Here are two posts pointing out rather embarrassing oversights on my part.  The first is a Tombstone Tuesday post which shows how I discovered that my great-great-grandmother did NOT die in Colorado.  The second post is a record of my discovery of information contained in a divorce file - a file that I had in my possession.  The piece of information was a huge break though in tracing a line I felt was a dead-end.  This was information I had all along but had overlooked because, at the time, I was looking for something else in that file.

I need to slow down as one of Thomas's recent posts suggest.  If I only have people back through my grandparent's generation when we get to the end of week 13, I'm OK with that.  I want to take time - not just to do this correctly, but to really THINK about what I have and what it means.

This is a real issue for me.
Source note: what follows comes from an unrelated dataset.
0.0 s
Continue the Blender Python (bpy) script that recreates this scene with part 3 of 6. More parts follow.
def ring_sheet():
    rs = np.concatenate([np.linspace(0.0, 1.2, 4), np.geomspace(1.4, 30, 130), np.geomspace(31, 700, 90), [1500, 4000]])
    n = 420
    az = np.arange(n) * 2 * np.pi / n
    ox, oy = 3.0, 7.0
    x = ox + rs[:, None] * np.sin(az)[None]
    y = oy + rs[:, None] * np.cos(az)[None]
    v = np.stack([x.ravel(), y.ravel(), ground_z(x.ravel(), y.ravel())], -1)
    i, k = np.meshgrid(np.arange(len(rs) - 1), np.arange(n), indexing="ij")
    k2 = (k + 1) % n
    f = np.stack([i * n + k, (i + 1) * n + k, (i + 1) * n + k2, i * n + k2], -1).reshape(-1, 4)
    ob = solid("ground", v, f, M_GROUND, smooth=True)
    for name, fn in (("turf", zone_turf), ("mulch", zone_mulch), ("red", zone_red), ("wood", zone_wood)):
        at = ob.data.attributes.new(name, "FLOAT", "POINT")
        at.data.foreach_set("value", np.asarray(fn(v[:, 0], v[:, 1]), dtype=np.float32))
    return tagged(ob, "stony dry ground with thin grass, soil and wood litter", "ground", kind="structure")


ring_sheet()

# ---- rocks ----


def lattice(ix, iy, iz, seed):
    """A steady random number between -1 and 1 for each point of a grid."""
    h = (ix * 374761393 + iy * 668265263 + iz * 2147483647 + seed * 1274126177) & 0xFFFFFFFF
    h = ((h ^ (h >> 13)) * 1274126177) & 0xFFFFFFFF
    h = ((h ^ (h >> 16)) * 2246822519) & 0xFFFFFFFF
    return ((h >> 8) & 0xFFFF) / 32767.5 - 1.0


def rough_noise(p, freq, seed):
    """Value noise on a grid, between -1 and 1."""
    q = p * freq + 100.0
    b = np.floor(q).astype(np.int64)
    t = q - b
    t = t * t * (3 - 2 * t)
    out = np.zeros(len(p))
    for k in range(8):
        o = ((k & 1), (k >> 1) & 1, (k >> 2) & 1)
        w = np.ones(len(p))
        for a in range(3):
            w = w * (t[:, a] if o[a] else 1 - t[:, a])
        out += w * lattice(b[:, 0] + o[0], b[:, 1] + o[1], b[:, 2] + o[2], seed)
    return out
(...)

When I first received the divorce file it enabled me to finally find my great-grandmother in the 1910 census.  I was then able to track her through 1920 and 1930 with different husbands in each.  That lead me to other marriage and divorce records.  But I never really read that first file and thought about EVERYTHING it was telling me.  I just pulled out a fact or two that I needed and I was off to the races. 

The Goal: Spend time as I add people to my new database to truly analyze the data. "Analyze" has many synonyms including:examine, study, investigate, scrutinize, evaluate, consider, question, and explore.  I need to think about all of those as I analyze my data.

This also includes understanding the time period and place these people occupied.  I need to do more reading.  It's great that Wayne County, Ohio birth records are online, but all the pages I download will not tell me as much as reading "Sonnenberg, a Haven and a Heritage", a history of the early settlement of the area in Wayne County where my ancestors lived. 

Time: Ongoing, but since I've decided that screen time right before I sleep is not good, I'll commit to devoting the last 30 minutes of my day to genealogy reading.